Nelson’s arguments have convinced institutional investors to pull $300 million plus from funds supporting these institutions, including J.P. Morgan and Wells Fargo.

Technically speaking, institutional investors and the big banks aren’t intentionally funneling their money directly into the prisons. They invest their money into index and ETF funds, and as CoreCivic and The Geo Group are publicly traded companies, they’re often included in those packages. It’s complicated for their shareholders to divest themselves from these — some say they’d have to scrap the whole index. 

“Private prisons are a new phenomenon, but the idea of profiting and commodifying off vulnerable communities is nothing new,” Rashid said. “Their business model is to lock up as many people for as long as possible.” She’s hopeful that where empathy has failed,  their data will win out. Rashid highlighted research that reported that states paid $1,600 more per year to house someone in a private prison, instead of a state run one. Additionally, that the facility led to more inmate violence and a 20% increase in recidivism. “We have 30 years of data,” she said. “It’s intuitive when you think that their core business model has no extra cash for training or rehabilitation.”

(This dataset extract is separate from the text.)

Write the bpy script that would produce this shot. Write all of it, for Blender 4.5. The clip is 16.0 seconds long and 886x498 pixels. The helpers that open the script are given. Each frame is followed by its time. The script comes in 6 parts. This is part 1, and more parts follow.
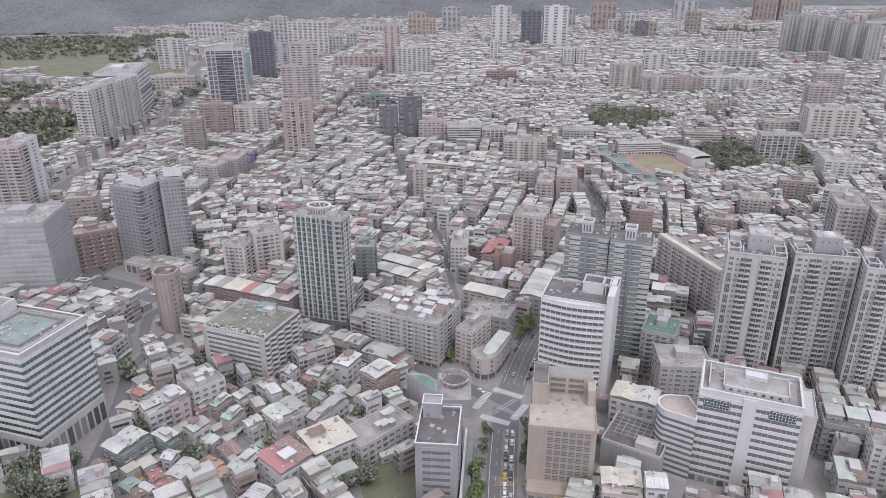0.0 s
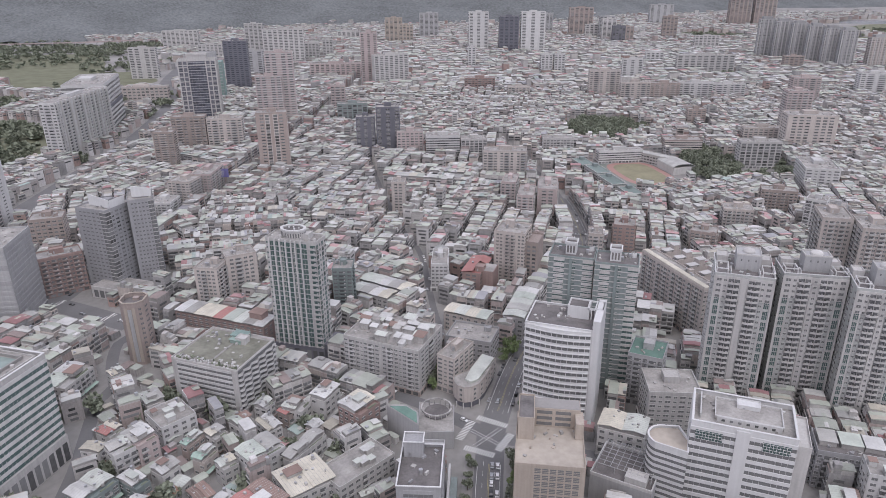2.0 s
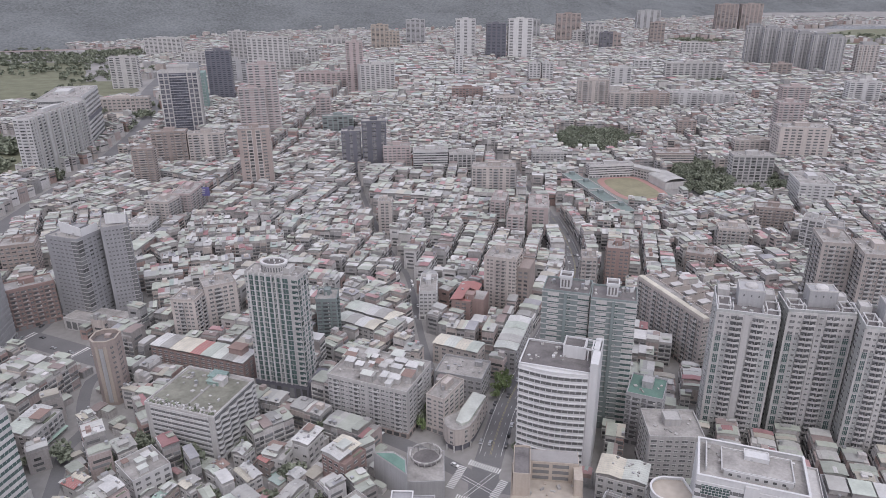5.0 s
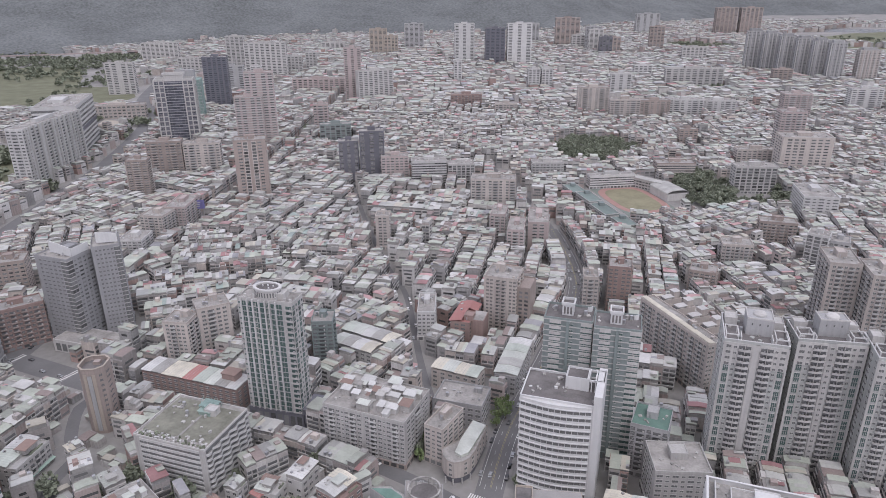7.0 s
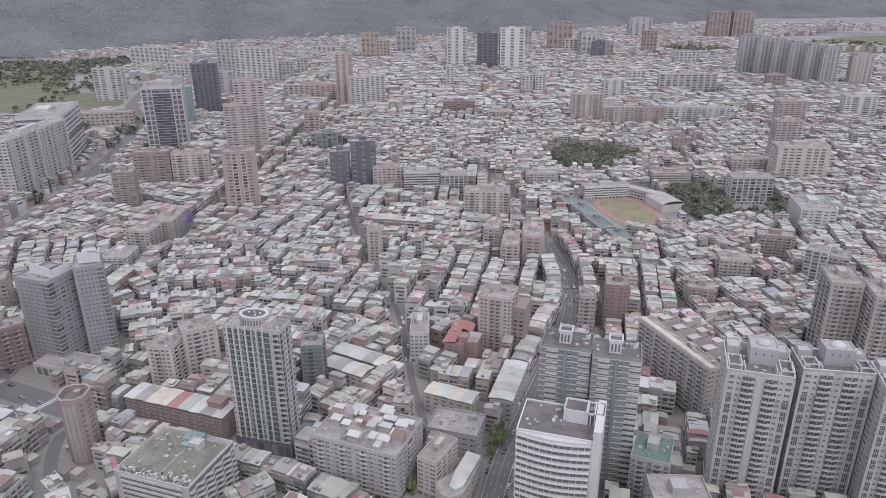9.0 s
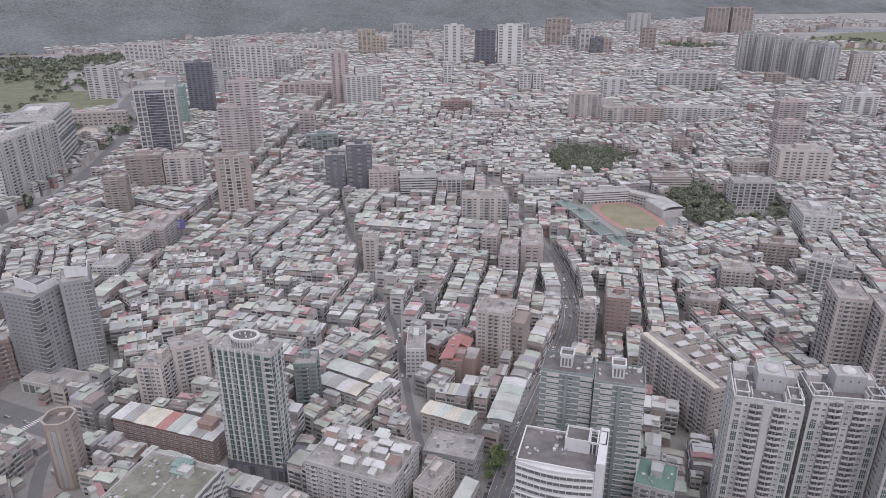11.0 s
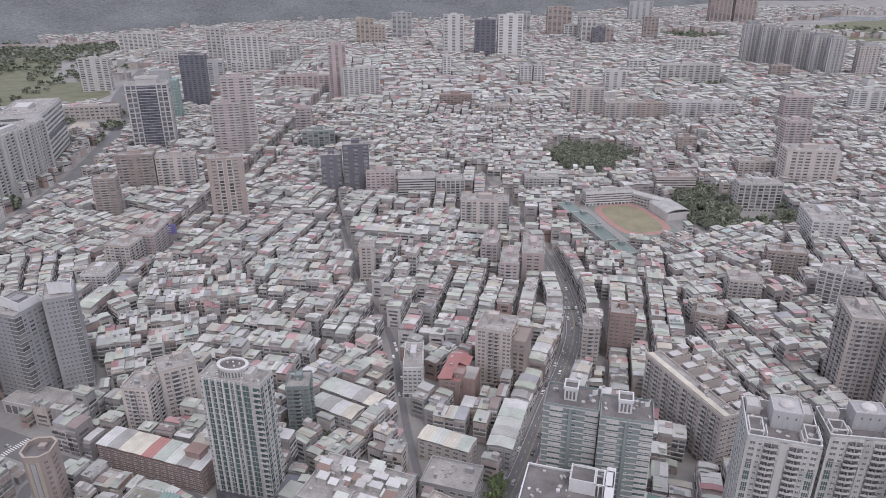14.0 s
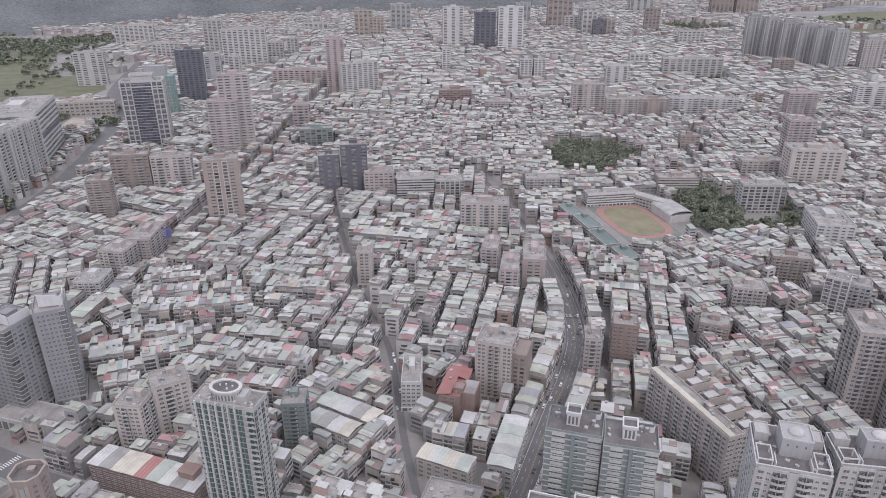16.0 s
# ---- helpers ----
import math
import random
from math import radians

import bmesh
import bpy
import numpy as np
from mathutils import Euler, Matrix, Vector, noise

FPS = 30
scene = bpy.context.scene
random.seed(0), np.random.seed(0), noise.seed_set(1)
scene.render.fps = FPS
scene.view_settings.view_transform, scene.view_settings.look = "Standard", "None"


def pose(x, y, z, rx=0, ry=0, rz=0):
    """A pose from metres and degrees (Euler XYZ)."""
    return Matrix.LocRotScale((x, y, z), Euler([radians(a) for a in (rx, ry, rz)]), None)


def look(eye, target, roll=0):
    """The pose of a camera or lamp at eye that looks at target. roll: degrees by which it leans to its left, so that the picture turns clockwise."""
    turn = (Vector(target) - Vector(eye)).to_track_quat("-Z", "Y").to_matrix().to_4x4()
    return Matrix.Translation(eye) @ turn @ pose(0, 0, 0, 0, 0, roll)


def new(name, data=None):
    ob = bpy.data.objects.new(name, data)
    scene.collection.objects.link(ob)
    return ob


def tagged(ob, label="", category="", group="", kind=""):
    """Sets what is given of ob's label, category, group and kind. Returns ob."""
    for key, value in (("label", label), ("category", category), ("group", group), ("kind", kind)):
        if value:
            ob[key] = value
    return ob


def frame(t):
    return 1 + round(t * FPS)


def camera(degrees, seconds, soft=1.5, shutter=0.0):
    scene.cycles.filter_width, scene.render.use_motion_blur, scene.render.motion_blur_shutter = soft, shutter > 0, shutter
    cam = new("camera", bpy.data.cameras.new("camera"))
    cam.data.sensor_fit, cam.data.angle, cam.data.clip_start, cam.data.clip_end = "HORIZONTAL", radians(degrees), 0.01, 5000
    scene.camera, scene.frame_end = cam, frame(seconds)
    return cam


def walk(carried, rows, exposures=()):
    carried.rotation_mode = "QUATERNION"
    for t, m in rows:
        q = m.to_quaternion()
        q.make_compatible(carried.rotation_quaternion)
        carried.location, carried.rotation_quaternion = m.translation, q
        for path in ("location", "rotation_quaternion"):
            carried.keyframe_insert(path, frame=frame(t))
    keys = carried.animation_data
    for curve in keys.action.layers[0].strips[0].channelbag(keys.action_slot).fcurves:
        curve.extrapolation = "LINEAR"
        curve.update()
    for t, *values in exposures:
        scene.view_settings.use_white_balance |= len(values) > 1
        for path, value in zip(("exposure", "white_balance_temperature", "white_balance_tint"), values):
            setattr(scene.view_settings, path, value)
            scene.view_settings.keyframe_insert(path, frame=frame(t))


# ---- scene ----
cam = camera(64.7, 16.0, soft=0.8)
# seconds, metres east, north, up, then yaw, pitch, roll in degrees
ROWS = [
    (0.0, 0.00, 0.00, 218.84, 0.000, -22.598, -0.232),
    (0.5, 0.29, 4.17, 220.21, -0.196, -22.544, -0.265),
    (1.0, 0.68, 8.32, 221.49, -0.695, -22.474, -0.377),
    (1.5, 0.87, 12.55, 222.79, -1.180, -22.418, -0.443),
    (2.0, 0.90, 16.76, 224.08, -1.695, -22.363, -0.472),
    (2.5, 0.91, 20.79, 225.20, -1.699, -22.340, -0.465),
    (3.0, 0.98, 24.49, 226.14, -1.708, -22.291, -0.442),
    (3.5, 1.15, 28.36, 227.46, -1.864, -22.267, -0.379),
    (4.0, 1.30, 32.38, 229.00, -2.711, -22.215, -0.444),
    (6.5, 2.43, 51.09, 238.48, -2.759, -22.106, -0.510),
    (7.0, 2.67, 54.81, 240.28, -2.840, -22.078, -0.481),
    (7.5, 2.97, 58.82, 242.08, -2.955, -22.066, -0.452),
    (8.0, 3.21, 63.01, 243.48, -3.135, -22.012, -0.441),
    (8.5, 3.37, 66.91, 245.18, -3.316, -21.983, -0.430),
    (9.0, 3.61, 70.63, 247.05, -3.463, -21.991, -0.423),
    (11.5, 5.11, 89.84, 256.17, -3.726, -22.664, -0.328),
    (12.0, 5.54, 93.60, 257.81, -3.742, -22.846, -0.322),
    (12.5, 5.99, 97.47, 259.61, -3.739, -23.046, -0.312),
    (13.0, 6.53, 101.30, 261.43, -3.720, -23.245, -0.322),
    (13.5, 6.70, 105.26, 263.25, -3.750, -23.455, -0.293),
    (14.0, 7.05, 109.31, 264.82, -3.750, -23.654, -0.276),
    (14.5, 7.38, 113.17, 266.57, -3.764, -23.847, -0.276),
    (15.0, 7.75, 117.02, 268.55, -3.764, -24.072, -0.269),
    (15.5, 8.21, 120.58, 270.87, -3.764, -24.309, -0.280),
    (16.0, 8.41, 124.12, 273.46, -3.782, -24.560, -0.266),
]
EXPOSURE = 0.44
walk(cam, [(t, pose(x, y, z, 90 + pitch, 0, yaw) @ pose(0, 0, 0, 0, 0, roll)) for t, x, y, z, yaw, pitch, roll in ROWS],
     [(0.0, EXPOSURE + 0.03, 6200, 15), (1.5, EXPOSURE - 0.17, 6200, 15), (16.0, EXPOSURE - 0.17, 6200, 15)])

# ---- sky and light: an overcast day, soft light from high up ----
world = bpy.data.worlds.new("overcast_sky")
scene.world = world
world.use_nodes = True
wn, wl = world.node_tree.nodes, world.node_tree.links
sky = wn.new("ShaderNodeTexSky")
sky.sky_type, sky.sun_disc = "NISHITA", False
sky.sun_elevation, sky.sun_rotation = radians(55), radians(200)
sky.air_density, sky.dust_density = 1.0, 6.0
grey = wn.new("ShaderNodeMixRGB")
grey.inputs[0].default_value = 0.75
grey.inputs[2].default_value = (8.9, 8.9, 9.9, 1)
wl.new(sky.outputs[0], grey.inputs[1])
wl.new(grey.outputs[0], wn["Background"].inputs[0])
wn["Background"].inputs[1].default_value = 0.10
sun = new("sun", bpy.data.lights.new("sun", "SUN"))
sun.data.energy, sun.data.angle, sun.data.color = 0.9, radians(25), (1.0, 0.97, 0.93)
sun.matrix_world = look((0, 0, 0), (-0.35 * math.cos(0.3), 0.55, -1.0))

# ---- materials ----
def nodes_of(name):
    m = bpy.data.materials.new(name)
    m.use_nodes = True
    return m, m.node_tree.nodes, m.node_tree.links


def math_node(n, l, op, a, b):
    k = n.new("ShaderNodeMath")
    k.operation = op
    for i, v in enumerate((a, b)):
        if isinstance(v, (int, float)):
            k.inputs[i].default_value = v
        else:
            l.new(v, k.inputs[i])
    return k.outputs[0]


def noise_node(n, l, scale, detail=3.0, stretch=None):
    co = n.new("ShaderNodeTexCoord")
    k = n.new("ShaderNodeTexNoise")
    k.inputs["Scale"].default_value, k.inputs["Detail"].default_value = scale, detail
    src = co.outputs["Object"]
    if stretch:
        mp = n.new("ShaderNodeMapping")
        mp.inputs["Scale"].default_value = stretch
        l.new(src, mp.inputs[0])
        src = mp.outputs[0]
    l.new(src, k.inputs["Vector"])
    return k.outputs["Fac"]


def surface(name, colour, rough=0.8, fine=0.12, broad=0.22, streak=0.0, grain=1.2, patch=0.12, vary=0.12, bump=0.0, island=False, metal=0.0, ramp=None, spec=0.3):
    """A rough surface: one base colour (or a ramp picked piece by piece) with fine grain, broad stains, rain streaks and a bump."""
    m, n, l = nodes_of(name)
    b = n["Principled BSDF"]
    b.inputs["Roughness"].default_value, b.inputs["Metallic"].default_value = rough, metal
    b.inputs["Specular IOR Level"].default_value = spec
    if island:
        rnd = n.new("ShaderNodeNewGeometry").outputs["Random Per Island"]
    else:
        rnd = n.new("ShaderNodeObjectInfo").outputs["Random"]
    if ramp:
        cr = n.new("ShaderNodeValToRGB")
        cr.color_ramp.interpolation = "CONSTANT"
        el = cr.color_ramp.elements
        while len(el) < len(ramp):
            el.new(0.5)
        for e, (at, c) in zip(el, ramp):
            e.position, e.color = at, (*c, 1)
        l.new(rnd, cr.inputs[0])
        base = cr.outputs[0]
        rnd = math_node(n, l, "FRACT", math_node(n, l, "MULTIPLY", rnd, 37.7), 0)
    else:
        rgb = n.new("ShaderNodeRGB")
        rgb.outputs[0].default_value = (*colour, 1)
        base = rgb.outputs[0]
    f = noise_node(n, l, grain, 4.0)
    p = noise_node(n, l, patch, 3.0)
    v = math_node(n, l, "ADD", math_node(n, l, "MULTIPLY", math_node(n, l, "SUBTRACT", f, 0.5), fine * 2.4), 1.0)
    v = math_node(n, l, "ADD", v, math_node(n, l, "MULTIPLY", math_node(n, l, "SUBTRACT", p, 0.5), broad * 2.4))
    v = math_node(n, l, "ADD", v, math_node(n, l, "MULTIPLY", math_node(n, l, "SUBTRACT", rnd, 0.5), vary * 2))
    if streak:
        s = noise_node(n, l, 1.0, 2.0, (0.9, 0.9, 0.06))
        v = math_node(n, l, "ADD", v, math_node(n, l, "MULTIPLY", math_node(n, l, "SUBTRACT", s, 0.55), streak * 2.4))
    hs = n.new("ShaderNodeMixRGB")
    hs.blend_type = "MULTIPLY"
    hs.inputs[0].default_value = 1.0
    l.new(base, hs.inputs[1])
    l.new(v, hs.inputs[2])
    l.new(hs.outputs[0], b.inputs["Base Color"])
    if bump:
        bp = n.new("ShaderNodeBump")
        bp.inputs["Strength"].default_value, bp.inputs["Distance"].default_value = bump, 0.3
        l.new(f, bp.inputs["Height"])
        l.new(bp.outputs[0], b.inputs["Normal"])
    return m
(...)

One reason that the private prison companies have been so profitable is that they’re structured as a real estate investment trusts, and they get the tax and dividend perks that come with that. But it does make them vulnerable, with the SEC ruling that they must distribute at least 90% of their taxable income with shareholders. 

“That makes them reliant on loans and lines of credit,” said Rashid. Get to enough banks, and you get to the end of private prisons. So far JPMorgan Chase, Wells Fargo, Bank of America, BNP Paribas, SunTrust, Barclays, Fifth Third Bank and PNC have pulled out of, or are in the process of severing funding links with private prisons. With less and less credit lines, these stocks have been downgraded from stable to negative by Fitch Ratings. In 2019, California banned all private prisons, and the state of Washington is considering implementing a similar ban.

“Private prisons are now in mainstream conversation,” said Rashid. “It’s political. The people don’t want them, and investors are paying attention to that.”